13. In the trial of any case appealed to the court from the Industrial Accident Board the following, if pleaded, shall be presumed to be true as pleaded and have been done and filed in legal time and manner, unless denied by verified pleadings:

(a) Notice of injury.

(b) Claim for Compensation.

(c) Award of the Board.

(d) Notice of intention not to abide by the award of the Board.

(e) Filing of suit to set aside the award.

(f) That the insurance company alleged to have been the carrier of the workers' compensation insurance at the time of the alleged injury was in fact the carrier thereof.

(g) That there was good cause for not filing claim with the Industrial Accident Board within the one year period provided by statute.

(h) Wage rate.

A denial of any of the matters set forth in subdivisions (a) or (g) of paragraph 13 may be made on information and belief.

Any such denial may be made in original or amended pleadings; but if in amended pleadings the same must be filed not less than seven days before the case proceeds to trial. In case of such denial the things so denied shall not be presumed to be true, and if essential to the case of the party alleging them, must be proved.

14. That a party plaintiff or defendant is not doing business under an assumed name or trade name as alleged.

15. In the trial of any case brought against an automobile insurance company by an insured under the provisions of an insurance policy in force providing protection against uninsured motorists, an allegation that the insured has complied with all the terms of the policy as a condition precedent to bringing the suit shall be presumed to be true unless denied by verified pleadings which may be upon information and belief.

16. Any other matter required by statute to be pleaded under oath.

RULE 94. AFFIRMATIVE DEFENSES

In pleading to a preceding pleading, a party shall set forth affirmatively accord and satisfaction, arbitration and award, assumption of risk, contributory negligence, discharge in bankruptcy, duress, estoppel, failure of consideration, fraud, illegality, injury by fellow servant, laches, license, payment, release, res judicata, statute of frauds, statute of limitations, waiver, and any other matter constituting an avoidance or affirmative defense.

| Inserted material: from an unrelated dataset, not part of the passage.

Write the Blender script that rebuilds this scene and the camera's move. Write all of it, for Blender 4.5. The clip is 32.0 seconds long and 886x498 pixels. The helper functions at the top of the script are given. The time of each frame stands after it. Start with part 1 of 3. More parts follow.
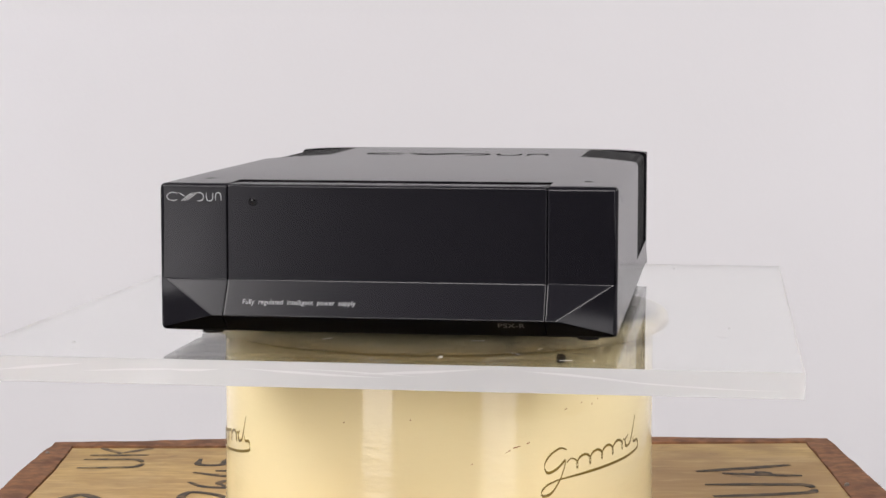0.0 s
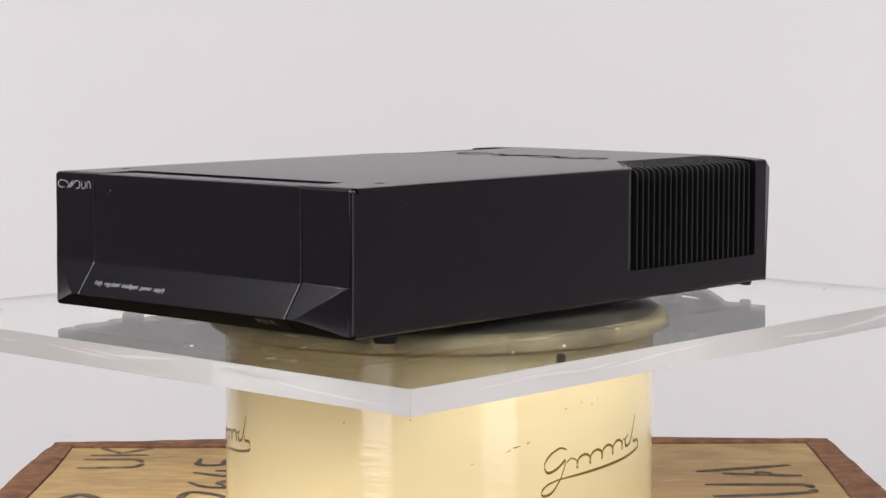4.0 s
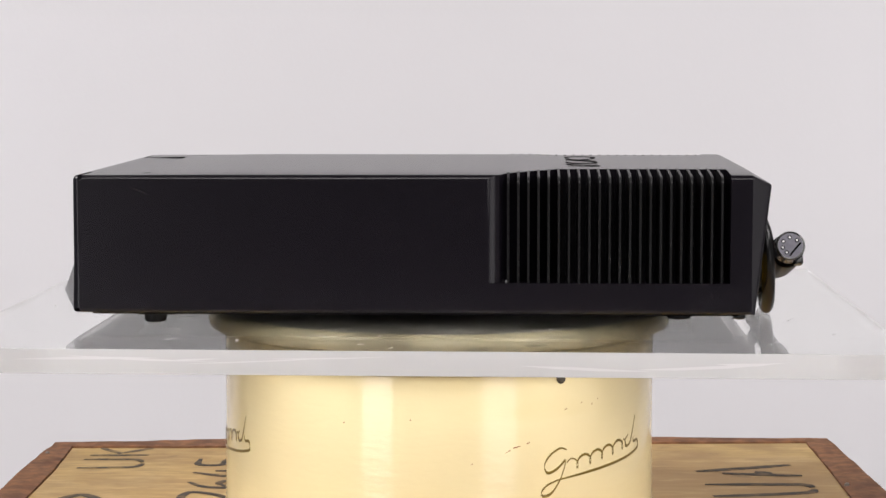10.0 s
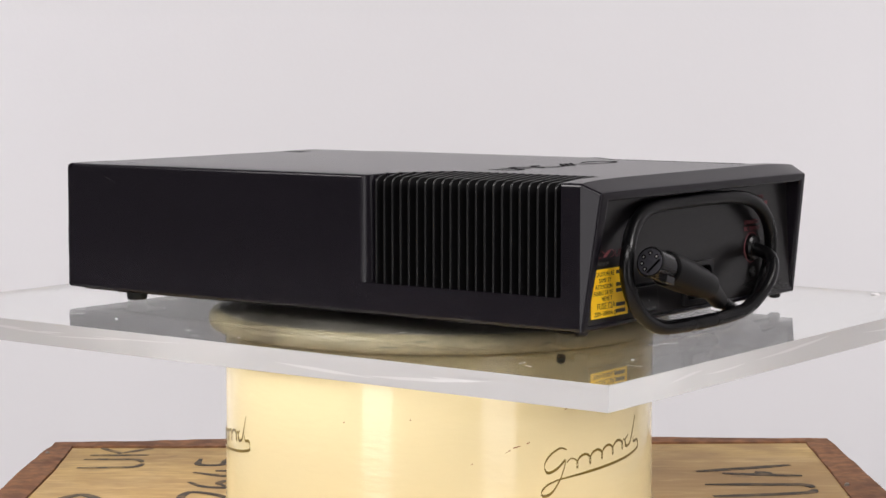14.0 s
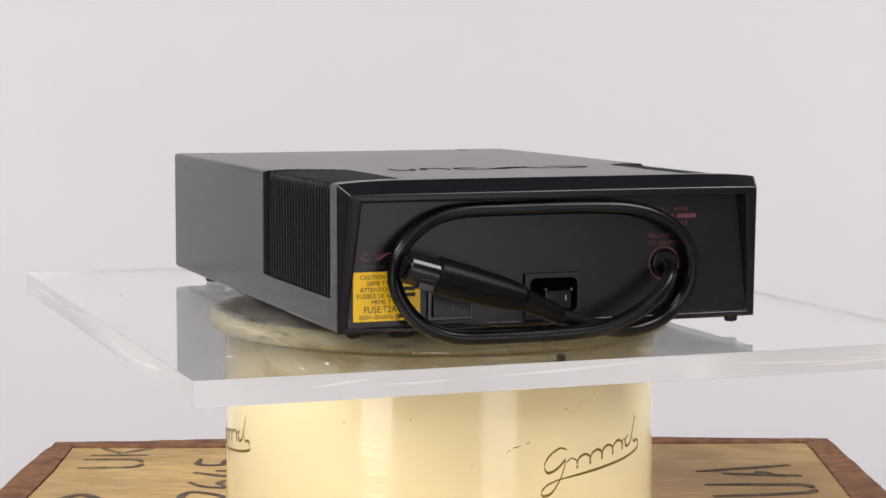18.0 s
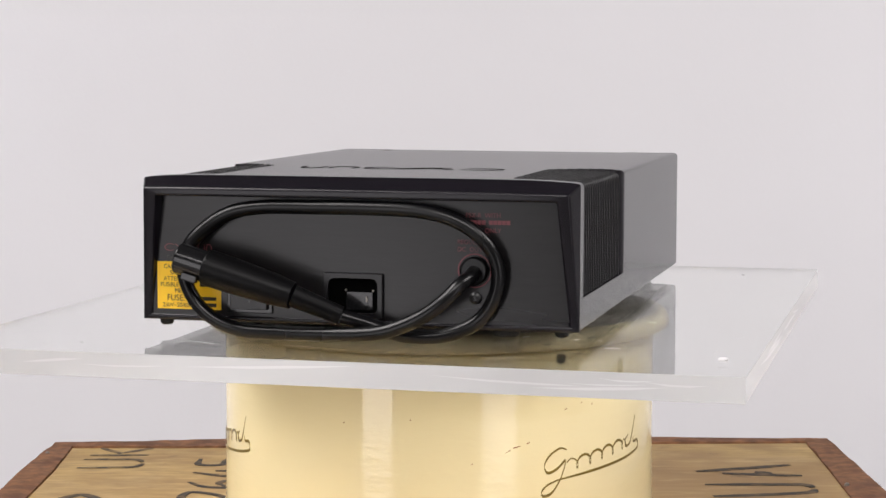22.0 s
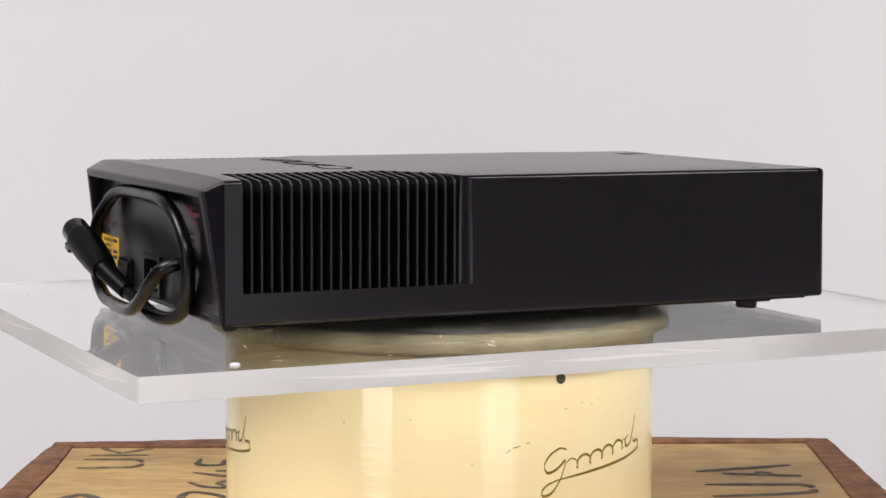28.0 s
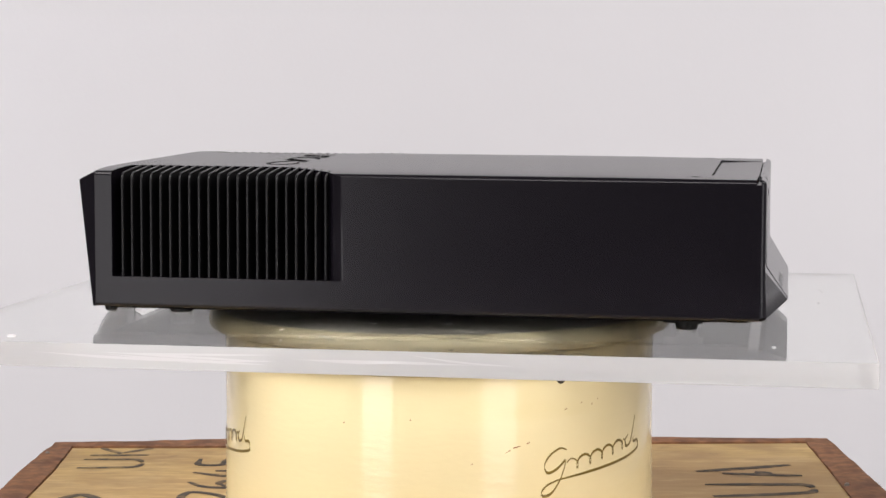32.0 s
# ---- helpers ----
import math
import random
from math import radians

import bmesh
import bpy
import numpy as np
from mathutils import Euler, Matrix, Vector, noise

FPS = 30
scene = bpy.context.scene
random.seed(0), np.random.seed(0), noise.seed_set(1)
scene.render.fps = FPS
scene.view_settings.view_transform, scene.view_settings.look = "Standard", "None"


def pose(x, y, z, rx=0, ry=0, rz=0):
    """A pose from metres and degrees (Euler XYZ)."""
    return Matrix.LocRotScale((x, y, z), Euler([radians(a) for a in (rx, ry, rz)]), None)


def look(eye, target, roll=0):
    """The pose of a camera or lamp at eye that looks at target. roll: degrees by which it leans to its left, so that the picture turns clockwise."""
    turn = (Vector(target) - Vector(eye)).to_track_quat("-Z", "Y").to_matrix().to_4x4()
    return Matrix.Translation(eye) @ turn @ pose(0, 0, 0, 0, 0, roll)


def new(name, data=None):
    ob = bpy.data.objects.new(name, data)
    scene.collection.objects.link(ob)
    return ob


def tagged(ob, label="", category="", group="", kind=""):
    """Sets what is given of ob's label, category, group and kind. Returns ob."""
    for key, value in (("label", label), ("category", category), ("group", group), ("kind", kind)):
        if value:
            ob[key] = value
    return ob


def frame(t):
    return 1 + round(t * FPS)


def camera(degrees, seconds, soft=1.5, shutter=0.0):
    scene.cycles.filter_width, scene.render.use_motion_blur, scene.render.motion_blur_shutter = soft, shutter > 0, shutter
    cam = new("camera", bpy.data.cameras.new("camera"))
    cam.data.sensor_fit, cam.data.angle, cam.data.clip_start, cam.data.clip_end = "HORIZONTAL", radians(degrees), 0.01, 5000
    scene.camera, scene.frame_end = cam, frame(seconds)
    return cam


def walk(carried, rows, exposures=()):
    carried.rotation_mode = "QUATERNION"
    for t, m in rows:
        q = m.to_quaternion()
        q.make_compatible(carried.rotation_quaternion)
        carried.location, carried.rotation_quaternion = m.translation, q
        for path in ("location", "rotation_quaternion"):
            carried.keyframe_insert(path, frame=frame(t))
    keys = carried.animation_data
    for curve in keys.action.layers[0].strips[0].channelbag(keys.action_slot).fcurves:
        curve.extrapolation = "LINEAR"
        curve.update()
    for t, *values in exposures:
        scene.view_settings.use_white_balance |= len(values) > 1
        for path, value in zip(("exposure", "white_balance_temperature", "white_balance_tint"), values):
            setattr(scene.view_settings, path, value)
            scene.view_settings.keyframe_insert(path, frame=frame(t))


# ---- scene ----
# Heights: the floor is 0; BASE is the underside of the power supply's casing.
BASE = 0.60
SHEET_TOP = BASE - 0.0068
SHEET_THICK = 0.0117
PLATTER_TOP = SHEET_TOP - SHEET_THICK - 0.0002
CRATE_TOP = BASE - 0.130

cam = camera(24.244, 32.0, soft=1.5)
PITCH, YAW, ROLL = math.degrees(0.09345), math.degrees(0.00176), math.degrees(0.00141)
VIEW = pose(0, -1.13643, BASE + 0.12946, 0, 0, -YAW) @ pose(0, 0, 0, 90 - PITCH) @ pose(0, 0, 0, 0, 0, ROLL)
walk(cam, [(0, VIEW), (32, VIEW)], exposures=[(0, 0.0), (32, 0.0)])

# ---- light ----
world = bpy.data.worlds.new("world")
scene.world = world
world.use_nodes = True
world.node_tree.nodes["Background"].inputs[0].default_value = (0.9, 0.93, 1.0, 1)
world.node_tree.nodes["Background"].inputs[1].default_value = 0.05


def area(name, eye, target, width, height, watts, colour=(1, 1, 1)):
    lamp = bpy.data.lights.new(name, "AREA")
    lamp.shape, lamp.size, lamp.size_y, lamp.energy, lamp.color = "RECTANGLE", width, height, watts, colour
    ob = new(name, lamp)
    ob.matrix_world = look(eye, target)
    return ob


def around(azimuth, distance, z):
    """A place seen from the turntable: degrees to the right of the camera's line, metres away, height."""
    a = radians(azimuth)
    return (math.sin(a) * distance, -math.cos(a) * distance, z)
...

Where the suit is on an insurance contract which insures against certain general hazards, but contains other provisions limiting such general liability, the party suing on such contract shall never be required to allege that the loss was not due to a risk or cause coming within any of the exceptions specified in the contract, nor shall the insurer be allowed to raise such issue unless it shall specifically allege that the loss was due to a risk or cause coming within a particular exception to the general liability; provided that nothing herein shall be construed to change the burden of proof on such issue as it now exists.

RULE 95. PLEAS OF PAYMENT

When a defendant shall desire to prove payment, he shall file with his plea an account stating distinctly the nature of such payment, and the several items thereof; failing to do so, he shall not be allowed to prove the same, unless it be so plainly and particularly described in the plea as to give the plaintiff full notice of the character thereof.

RULE 96. NO DISCONTINUANCE

Where the defendant has filed a counterclaim seeking affirmative relief, the plaintiff shall not be permitted by a discontinuance of his suit, to prejudice the right of the defendant to be heard on such counterclaim.

RULE 97. COUNTERCLAIM AND CROSS–CLAIM

(a) Compulsory Counterclaims. A pleading shall state as a counterclaim any claim within the jurisdiction of the court, not the subject of a pending action, which at the time of filing the pleading the pleader has against any opposing party, if it arises out of the transaction or occurrence that is the subject matter of the opposing party's claim and does not require for its adjudication the presence of third parties of whom the court cannot acquire jurisdiction; provided, however, that a judgment based upon a settlement or compromise of a claim of one party to the transaction or occurrence prior to a disposition on the merits shall not operate as a bar to the continuation or assertion of the claims of any other party to the transaction or occurrence unless the latter has consented in writing that said judgment shall operate as a bar.

(b) Permissive Counterclaims. A pleading may state as a counterclaim any claim against an opposing party whether or not arising out of the transaction or occurrence that is the subject matter of the opposing party's claim.

(c) Counterclaim Exceeding Opposing Claim. A counterclaim may or may not diminish or defeat the recovery sought by the opposing party. It may claim relief exceeding in amount or different in kind from that sought in the pleading of the opposing party, so long as the subject matter is within the jurisdiction of the court.

(d) Counterclaim Maturing or Acquired After Pleading. A claim which either matured or was acquired by the pleader after filing his pleading may be presented as a counterclaim by amended pleading.

(e) Cross–Claim Against Co–Party. A pleading may state as a cross–claim any claim by one party against a co–party arising out of the transaction or occurrence that is the subject matter either of the original action or of a counterclaim therein. Such cross–claim may include a claim that the party against whom it is asserted is or may be liable to the cross–claimant for all or part of a claim asserted in the action against the cross–claimant.

(f) Additional Parties. Persons other than those made parties to the original action may be made parties to a third party action, counterclaim or cross–claim in accordance with the provisions of Rules 38, 39 and 40.

(g) Tort shall not be the subject of set–off or counterclaim against a contractual demand nor a contractual demand against tort unless it arises out of or is incident to or is connected with same.

(h) Separate Trials; Separate Judgments. If the court orders separate trials as provided in Rule 174, judgment on a counterclaim or cross–claim may be rendered when the court has jurisdiction so to do, even if the claims of the opposing party have been dismissed or otherwise disposed of.

RULE 98. SUPPLEMENTAL ANSWERS

The defendant's supplemental answers may contain special exceptions, general denial, and the allegations of new matter not before alleged by him, in reply to that which has been alleged by the plaintiff.